Bryce Fifield named the new CPD Director

Dr. M. Bryce Fifield will be the Center for Persons with Disabilities' new director. He will assume his new job beginning in July.

Fifield is a graduate of Utah State University, where he received both his bachelor's degree in psychology and and his master's degree in counseling and school psychology. His doctorate in special education and rehabilitation is from the University of Oregon.

He has had an eventful and diverse career since earning his master's degree at Utah State. He was a school psychologist in Shelley, Idaho, a researcher in Arizona and Oregon and an associate director of the Idaho Center on Developmental Disabilities at the University of Idaho.

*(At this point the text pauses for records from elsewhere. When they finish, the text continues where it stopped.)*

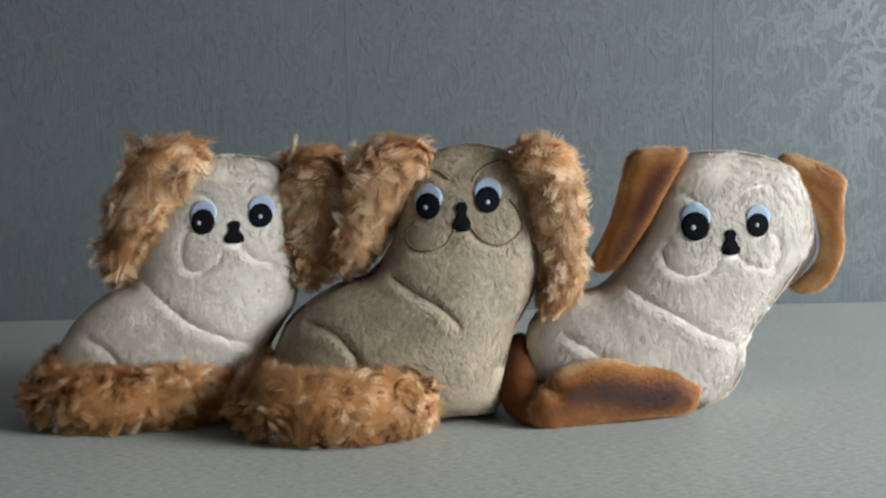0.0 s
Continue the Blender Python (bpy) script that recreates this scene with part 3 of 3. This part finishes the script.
def shaggy_tail(dog, path, radii, rng, count, seed, length=0.021):
    p = smooth_loop(path, 8, False)
    r = np.interp(np.linspace(0, 1, len(p)), np.linspace(0, 1, len(radii)), radii)
    v, q = tube(p, r, 24)
    tail = child("tail", mesh_of("tail", v, q, GINGER_HIDE), dog, "thick tail of curly ginger fur in front")
    r, n = scatter(v, q, count, rng)
    under = scatter(v, q, 34000, rng)
    coat = gather(short_pile(*under, 0.015, 0.00055, rng, comb=(0.5, 0, 0.2), lean=0.7, mess=1.3, seed=seed, tuft=0.025, shade=0.15 + 0.35 * rng.random(34000)),
                  locks(r, n, rng, length, comb=(0.6, 0, -0.35), curl=1.3, lift=0.6, spread=0.0026, seed=seed, k=6, fair=0.04))
    fur_object(coat, SHAGGY_TAIL, tail, "curly ginger fur with pale tips")
    return tail


def velour(name, parent, v, q, rng, count, label, comb=(0.3, 0, -1.0), nap_sheen=None):
    """Velvety part; its pile runs from 0 dark brown to 1 pale, the nap's sheen painted as colour."""
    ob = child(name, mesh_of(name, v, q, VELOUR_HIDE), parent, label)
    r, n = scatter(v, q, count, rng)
    shade = np.clip(nap_sheen(r[:, [0, 2]]) + 0.06 * swirl(r, 90.0, 5)[:, 0] + 0.02 * rng.normal(size=count), 0, 1)
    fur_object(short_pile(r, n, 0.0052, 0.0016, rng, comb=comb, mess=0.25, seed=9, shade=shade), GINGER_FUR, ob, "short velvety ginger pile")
    return ob


def painted_sheen(loop, centre, reach, dark, fair, rim, base=0.55):
    """Sheen of the nap painted as colour: dark middle round a line, fair rim."""
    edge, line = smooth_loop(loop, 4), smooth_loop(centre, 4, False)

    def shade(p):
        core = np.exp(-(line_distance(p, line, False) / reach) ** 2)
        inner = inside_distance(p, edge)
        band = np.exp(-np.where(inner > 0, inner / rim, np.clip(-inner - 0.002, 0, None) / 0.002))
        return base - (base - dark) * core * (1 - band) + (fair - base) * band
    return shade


def to_floor(points):
    return [(x, max(z, 0.001)) for x, z in points]


FIRST = dict(
    label="cream plush toy dog with shaggy ginger ears and tail",
    outline=to_floor([(-0.350, 0.017), (-0.347, 0.042), (-0.342, 0.062), (-0.328, 0.082), (-0.310, 0.099), (-0.290, 0.111), (-0.272, 0.120), (-0.265, 0.140), (-0.255, 0.164), (-0.244, 0.182), (-0.228, 0.206), (-0.214, 0.217), (-0.199, 0.221), (-0.175, 0.221), (-0.154, 0.216), (-0.144, 0.204), (-0.141, 0.185), (-0.140, 0.157), (-0.136, 0.132), (-0.135, 0.108), (-0.140, 0.088), (-0.151, 0.071), (-0.161, 0.054), (-0.170, 0.034), (-0.180, 0.014), (-0.250, 0.008)]),
    mid=-0.040, thick=0.050, rim=0.028, tilt=0.0, turn=0.0, pivot=0.0, plane=(-0.090, 0.155), hide=CREAM_HIDE, fur=CREAM_FUR, fur_label="short cream plush pile",
    seams=[[(-0.306, 0.073), (-0.290, 0.065), (-0.275, 0.050)], [(-0.263, 0.126), (-0.253, 0.112), (-0.236, 0.099), (-0.218, 0.085), (-0.191, 0.072), (-0.172, 0.066)]],
    face=[[(-0.192, 0.141), (-0.201, 0.131), (-0.214, 0.126), (-0.223, 0.131), (-0.226, 0.144), (-0.224, 0.156), (-0.219, 0.163)],
          [(-0.175, 0.145), (-0.167, 0.136), (-0.153, 0.132)],
          [(-0.219, 0.188), (-0.210, 0.190), (-0.199, 0.183)],
          [(-0.173, 0.194), (-0.164, 0.201), (-0.152, 0.200)]],
    eyes=[], nose=None, pile=200000, pile_length=0.0050, pile_width=0.0013, crease=0.0018, thread=PALE_THREAD, stitch=0.0006, lift=0.0004, mess=0.5, lean=3.0, tuft=0.07)
FIRST["eyes"] = [((-0.208, 0.165), 0.0099, (-0.211, 0.164), 0.0003, 1.15), ((-0.161, 0.169), 0.0093, (-0.161, 0.168), 0.0003, 1.15)]
FIRST["nose"] = ((-0.182, 0.156), 0.0168, 0.0174)
FIRST["ruffles"] = [(-0.263, 0.098, 0.014), (-0.188, 0.209, 0.010)]

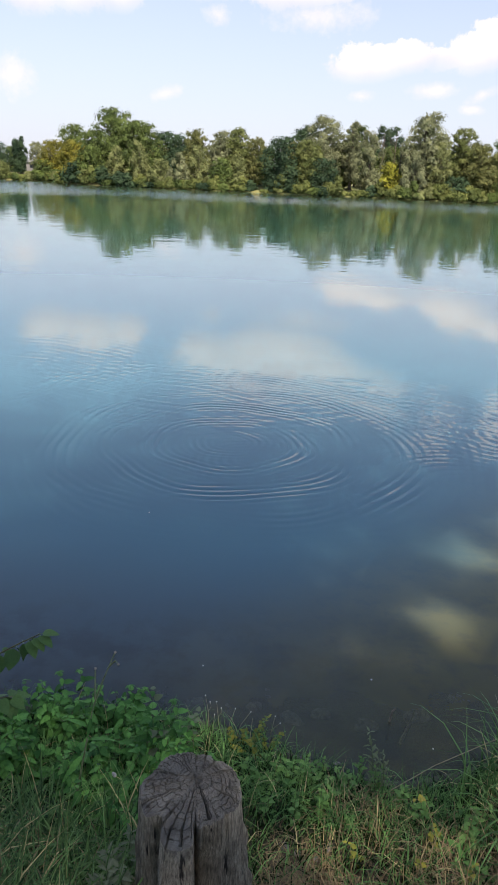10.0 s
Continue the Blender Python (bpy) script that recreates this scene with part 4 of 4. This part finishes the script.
spikes = np.array([(1.98, 4.25, 1.0), (2.05, 4.30, 1.15), (2.2, 4.2, 1.2), (2.3, 4.3, 1.0), (2.5, 4.25, 1.1), (1.9, 4.1, .9), (2.65, 4.3, 1.1), (2.9, 4.3, 1.1)] * 3)
blades("reed_blades", "a few long upright reed blades", M_TALL, spikes + np.random.default_rng(4).normal(0, .05, spikes.shape) * (1, 1, 1.5), .78, .0155, 14, .32)

# oat-like seed heads on thin stalks
for x, y, h in ((1.86, 4.02, .62), (2.35, 4.15, .50), (2.85, 3.9, .55)):
    root = tagged(new("seed_grass"), "thin grass stalk with a pale nodding seed head", "grass", "seeding grass stalks")
    root.matrix_basis = on_bank(x, y)
    child("stem", tubes("stem", [([(0, 0, 0), (.01, .02, h * .6), (.00, .03, h)], [.002, .0016, .0008])], M_STALK, 5), root)
    rr = random.Random(int(h * 1000))
    for k in range(9):
        f = .70 + .033 * k
        bm = bmesh.new()
        bmesh.ops.create_icosphere(bm, subdivisions=1, radius=.007)
        for v in bm.verts:
            v.co.x *= .35
            v.co.y *= .35
            v.co.z *= 1.5
        me = bpy.data.meshes.new("spikelet")
        bm.to_mesh(me)
        bm.free()
        me.materials.append(M_SEED)
        ob = child("spikelet", me, root)
        ob.matrix_basis = pose(rr.uniform(-.018, .018), .025 + rr.uniform(-.012, .012), h * f, rr.uniform(-40, 40), rr.uniform(-40, 40), 0)

# long dry stalk leaning from the grass over the water, and stray straws by the stump
def straw(points, label, thick=.003):
    root = tagged(new("dry_stalk", tubes("dry_stalk", [(points, [thick] * (len(points) - 1) + [thick * .5])], M_STRAWSTALK, 5)), label, "stalk")
    return root


def bank_at(x, y, up):
    return (x, y, float(land(x, y)) + up)


straw([bank_at(1.02, 3.48, .12), (1.28, 3.62, .24), (1.60, 3.80, .28), (1.92, 3.98, .31)], "long dry stalk leaning over the water's edge", .0028)
straw([bank_at(-.06, 2.02, .30), (.08, 2.00, float(land(.08, 2.0)) + .20), (.22, 2.02, float(land(.22, 2.02)) + .02)], "dry straw fallen against the stump", .0022)
straw([bank_at(.20, 2.04, .0), (.24, 2.03, float(land(.24, 2.03)) + .16), (.28, 2.03, float(land(.28, 2.03)) + .30)], "dry straw standing beside the stump", .0020)

rs = random.Random(44)
for i in range(16):
    x, y, a, l = rs.uniform(.25, 1.25), rs.uniform(2.1, 3.0), rs.uniform(0, 6.28), rs.uniform(.10, .24)
    ex, ey = x + math.cos(a) * l, y + math.sin(a) * l
    straw([bank_at(x, y, .015), bank_at((x + ex) / 2, (y + ey) / 2, .05), bank_at(ex, ey, .02)], "loose dry straw on the trodden ground", rs.uniform(.0018, .003))
for x, y, dx, dy, h in ((2.55, 3.55, .30, .42, .55), (2.85, 3.4, -.22, .36, .58)):
    straw([bank_at(x, y, 0), (x + dx * .5, y + dy * .5, float(land(x, y)) + h * .6), (x + dx, y + dy, float(land(x, y)) + h)], "tall dry stalk leaning in the green grass", .0034)

# small things: sticks in the water, pebbles, a scrap of foil paper
tagged(new("stick", tubes("stick", [([(1.075, 4.22, -.15), (1.085, 4.24, .02), (1.10, 4.27, .06), (1.12, 4.28, .075)], [.009, .008, .007, .004])], M_BARK, 6)), "short dark stick standing out of the water", "stick")
tagged(new("sunken_branch", tubes("sunken_branch", [([(1.16, 4.16, -.11), (1.26, 4.42, -.14), (1.33, 4.66, -.20)], [.012, .012, .006])], M_STRAWSTALK, 6)), "pale branch lying on the lake bed", "branch")


def lump(name, label, category, x, y, size, mat, seed, flat=.6, z=None):
    rr = np.random.default_rng(seed)
    bm = bmesh.new()
    bmesh.ops.create_icosphere(bm, subdivisions=2, radius=1)
    w = rr.normal(0, .35, (4, 3))
    for v in bm.verts:
        k = 1 + .16 * math.sin(Vector(w[0]).dot(v.co) * 6 + 1) + .12 * math.sin(Vector(w[1]).dot(v.co) * 9)
        v.co = Vector((v.co.x * size * k, v.co.y * size * .75 * k, v.co.z * size * flat * k))
    me = bpy.data.meshes.new(name)
    bm.to_mesh(me)
    bm.free()
    me.materials.append(mat)
    ob = tagged(new(name, me), label, category, group="stones on the bank" if category == "stone" else "")
    ob.matrix_basis = pose(x, y, (float(land(x, y)) if z is None else z) + size * flat * .3, 8, 5, float(rr.uniform(0, 360)))
    return ob


for i, (x, y, s) in enumerate(((.43, 3.03, .034), (.50, 3.00, .026), (.66, 3.06, .036), (.82, 2.63, .03), (.56, 2.60, .022), (.60, 2.98, .016), (.60, 3.75, .03), (.35, 4.02, .035), (.72, 3.80, .028), (.9, 3.86, .03))):
    lump("stone", "small grey stone half sunk in the soil", "stone", x, y, s, M_STONE, 40 + i)


for i, (x, y, s_) in enumerate(((-.32, 4.34, .10), (-.10, 4.26, .13), (.14, 4.40, .08), (.42, 4.34, .11), (.62, 4.5, .09), (-.55, 4.42, .08), (.95, 4.4, .10), (1.35, 4.6, .12), (1.7, 4.9, .10), (.25, 4.75, .12))):
    lump("lake_bed_stone", "pale flat stone on the lake bed", "stone", x, y, s_, M_STONE, 140 + i, .32)


def scrap():
    bm = bmesh.new()
    bmesh.ops.create_grid(bm, x_segments=6, y_segments=8, size=.5)
    rr = random.Random(9)
    for v in bm.verts:
        v.co = Vector((v.co.x * .030 + rr.uniform(-.003, .003), v.co.y * .046 + rr.uniform(-.003, .003), rr.uniform(0, .012)))
    bmesh.ops.solidify(bm, geom=list(bm.faces), thickness=.001)
    me = bpy.data.meshes.new("litter")
    bm.to_mesh(me)
    bm.free()
    me.materials.append(M_PAPER)
    ob = tagged(new("litter", me), "crumpled scrap of silvery paper on dry grass", "litter")
    ob.matrix_basis = pose(.62, 2.58, float(land(.62, 2.58)) + .075, 25, 5, 20)


scrap()
# bits of fluff drifting on the water
for i, (x, y) in enumerate(((.98, 4.66), (-.28, 4.62), (2.65, 6.1), (1.35, 4.02), (-1.3, 7.1))):
    lump("floating_fluff", "small white fluff floating on the water", "fluff", x, y, .007, M_FLOWER, 70 + i, .4, 0.0)
# clump with pale dry flower heads among the nettles
lump("dry_flower", "pale dry flower head among nettles", "flower", -.47, 2.97, .014, M_PAPER, 81, .9, .55)
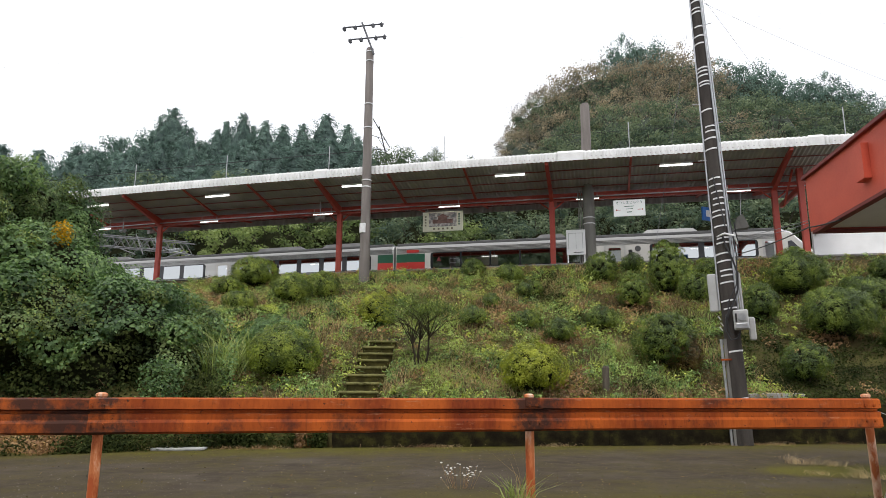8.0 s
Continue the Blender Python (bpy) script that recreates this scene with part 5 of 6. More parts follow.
def build_stairs():
    st = thing("stone_steps", "old mossy stone steps up the bank", "stairs")
    for k in range(9):
        u = k / 8
        y = 15.35 + 4.35 * u
        cx = 0.16 + 0.74 * u
        z = 0.96 + 1.60 * u
        w = 0.385 + 0.04 * u + 0.03 * math.sin(k * 2.3)
        step = Geo()
        step.box(cx - w, y + 0.05, z - 0.5, cx + w, y + 0.75, z - 0.03, 0.02)
        body = part("step", step, M_DARKSTONE, st)
        g = Geo()
        bumps = [0.022 * noise.noise(Vector((i * 0.9, k * 3.0, 0))) for i in range(10)]
        g.loft([[(cx - w - 0.02 + (2 * w + 0.04) * i / 9, yy + bumps[i], zz + 0.6 * bumps[9 - i]) for yy, zz in ((y + 0.045, z - 0.075), (y + 0.01, z - 0.055), (y + 0.012, z - 0.03), (y + 0.05, z - 0.004), (y + 0.7, z), (y + 0.7, z - 0.035))] for i in range(10)])
        part("tread", g, M_MOSSTREAD, body)
    for k, (x, y) in enumerate(((1.45, 20.1), (1.62, 20.7), (1.8, 21.3))):
        z = float(ground_z(x, y)) + 0.06
        g = Geo()
        g.box(x - 0.35, y, z - 0.3, x + 0.35, y + 0.4, z, 0.03)
        part("step", g, M_CONC_DARK, st)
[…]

Most recently he was the executive director of the North Dakota Center for Persons with Disabilities, located at Minot State University. He has served as chair of the North Dakota State Council on Developmental Disabilities and as a board member and treasurer of the Association of University Centers on Disabilities.

He was selected for his new position by a committee that included administrators, CPD staff, individuals with disabilities and family members of people with disabilities. The USU Board of Trustees approved his appointment on April 11.

He is the son of former CPD Director Marvin Fifield and grew up "rubbing elbows" with many of the people who shaped the CPD into what it is today.

"There have been a lot of great people that have worked there over the years," Fifield said. "These are folks that I had as friends before I had them as colleagues."

Filling their shoes will be a challenge, he said, but, "We're looking forward to it. ... We are thrilled to come back to Utah State and be back on the campus."

Fifield and his wife, Laurie, are the parents of four children, all of whom have attended Utah State University.

CPD by the numbers

The CPD contributed more than one third of the outside funding received by the College of Education and Human Services last year. The center is one of twelve units and departments within CEHS, which US News and World Report ranks third in external funding among colleges of education nationwide.

A small group instructor works with students at Trailblazer Elementary in Colorado Springs.

Principal, Mountain Plains Regional Resource Center cooperate, improve education

Kathy Griego did not anticipate starting a relationship with Mountain Plains Regional Resource Center that would benefit her school, the regional center and other schools nationwide.

She did not know that the data she and her staff collected at Trailblazer Elementary in Colorado Springs, Colorado would later be used in forming national policy. She just wanted to involve general education in the process of deciding which students would be referred to special education.

As a former special education teacher, she was sure that some of the children she had seen in her classroom were capable of learning outside of a special education setting. Perhaps learning difficulties or behavior problems brought students to her, but she became convinced that with help, many of her students could learn in a general education setting.

A decade ago, when she became the principal of Trailblazer Elementary School in Colorado Springs, Colorado, she was able to hand pick staff members who shared her vision. Together they resolved to find out why children were being referred to special education.

The same questions were being studied at the Mountain Plains Regional Research Center (MPRRC), part of the technical assistance division at the Center for Persons with Disabilities. The Mountain Plains center helps state departments of education implement policies that extend the right of an education to all children. The idea behind Griego's vision, which she would later hear called "Response to Intervention," was to ensure that children were referred to special education only when it was appropriate. It was a goal that was soon to become part of the 2004 Reauthorization of the Individuals with Disabilities Education Act.

Under the traditional system, a child could experience a lot of failure before being referred for special education or further evaluation, said Carol Massanari, MPRRC co-director. Response to Intervention instead determines which children may need some extra help early in their educational experience. It also determines at what intensity the help is needed. It ensures that lack of instruction is not the cause of a special education referral.

The concept was being proposed as a change for the 2004 Individuals with Disabilities Education Act re-authorization, but before the updated law went into effect, policymakers wanted some data from schools that had tried it out. They turned to the Regional Resource Center Network, of which the Mountain Plains center is a member, and asked for information. This request turned into a national study coordinated with the National Research Center on Learning Disabilities (NRCLD).

Through this study the MPRRC, in turn, looked for schools that were practicing the critical features of Response to Intervention. They found a few, including one in Colorado Springs. That's how the MPRRC met Trailblazer Elementary.

Griego and her staff members had amassed data on the effectiveness of their system, which used a three-tier approach to determine what level of intervention their students needed. They shared their data with the MPRRC. The center passed the information on to NRCLD as part of the study, which eventually resulted in informing national policy.

After the law was on the books, the Center has been helping states develop their own guidelines for putting the updated law into practice. The Center shared information with states, and also with Griego. The MPRRC has helped to connect principals who have been using response to intervention strategies with those who want to learn more. The sharing of ideas between her school, the MPRRC and other RTI experts nationwide helped Griego and her staff focus their efforts even more.

"I was able to bring a lot more back to the staff in terms of refining our process," she said.